**BRIEF:**
Will you quote only the lines starting at the one that contains "Continue the Blender" and ending with the last line of the listing below, inclusive?

**RAW DATA:**

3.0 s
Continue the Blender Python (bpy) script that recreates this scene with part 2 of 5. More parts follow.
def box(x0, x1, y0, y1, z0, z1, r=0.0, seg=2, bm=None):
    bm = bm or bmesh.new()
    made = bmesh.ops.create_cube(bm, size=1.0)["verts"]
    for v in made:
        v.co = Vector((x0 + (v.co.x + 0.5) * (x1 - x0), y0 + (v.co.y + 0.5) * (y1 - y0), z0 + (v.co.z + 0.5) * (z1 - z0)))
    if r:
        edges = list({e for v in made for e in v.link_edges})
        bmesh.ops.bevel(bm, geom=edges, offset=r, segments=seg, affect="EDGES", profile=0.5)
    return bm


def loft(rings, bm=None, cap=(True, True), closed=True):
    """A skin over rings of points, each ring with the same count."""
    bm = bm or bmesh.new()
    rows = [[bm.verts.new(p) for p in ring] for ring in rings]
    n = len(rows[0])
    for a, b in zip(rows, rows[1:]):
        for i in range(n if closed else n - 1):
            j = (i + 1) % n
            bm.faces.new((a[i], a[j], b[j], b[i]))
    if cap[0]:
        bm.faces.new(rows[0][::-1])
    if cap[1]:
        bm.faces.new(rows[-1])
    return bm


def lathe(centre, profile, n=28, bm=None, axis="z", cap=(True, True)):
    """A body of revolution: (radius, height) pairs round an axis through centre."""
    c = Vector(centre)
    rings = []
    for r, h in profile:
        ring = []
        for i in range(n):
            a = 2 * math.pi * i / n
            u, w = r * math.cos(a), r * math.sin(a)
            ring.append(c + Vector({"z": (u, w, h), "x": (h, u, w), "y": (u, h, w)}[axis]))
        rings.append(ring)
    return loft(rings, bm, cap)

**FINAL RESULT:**
Continue the Blender Python (bpy) script that recreates this scene with part 2 of 5. More parts follow.
def box(x0, x1, y0, y1, z0, z1, r=0.0, seg=2, bm=None):
    bm = bm or bmesh.new()
    made = bmesh.ops.create_cube(bm, size=1.0)["verts"]
    for v in made:
        v.co = Vector((x0 + (v.co.x + 0.5) * (x1 - x0), y0 + (v.co.y + 0.5) * (y1 - y0), z0 + (v.co.z + 0.5) * (z1 - z0)))
    if r:
        edges = list({e for v in made for e in v.link_edges})
        bmesh.ops.bevel(bm, geom=edges, offset=r, segments=seg, affect="EDGES", profile=0.5)
    return bm


def loft(rings, bm=None, cap=(True, True), closed=True):
    """A skin over rings of points, each ring with the same count."""
    bm = bm or bmesh.new()
    rows = [[bm.verts.new(p) for p in ring] for ring in rings]
    n = len(rows[0])
    for a, b in zip(rows, rows[1:]):
        for i in range(n if closed else n - 1):
            j = (i + 1) % n
            bm.faces.new((a[i], a[j], b[j], b[i]))
    if cap[0]:
        bm.faces.new(rows[0][::-1])
    if cap[1]:
        bm.faces.new(rows[-1])
    return bm


def lathe(centre, profile, n=28, bm=None, axis="z", cap=(True, True)):
    """A body of revolution: (radius, height) pairs round an axis through centre."""
    c = Vector(centre)
    rings = []
    for r, h in profile:
        ring = []
        for i in range(n):
            a = 2 * math.pi * i / n
            u, w = r * math.cos(a), r * math.sin(a)
            ring.append(c + Vector({"z": (u, w, h), "x": (h, u, w), "y": (u, h, w)}[axis]))
        rings.append(ring)
    return loft(rings, bm, cap)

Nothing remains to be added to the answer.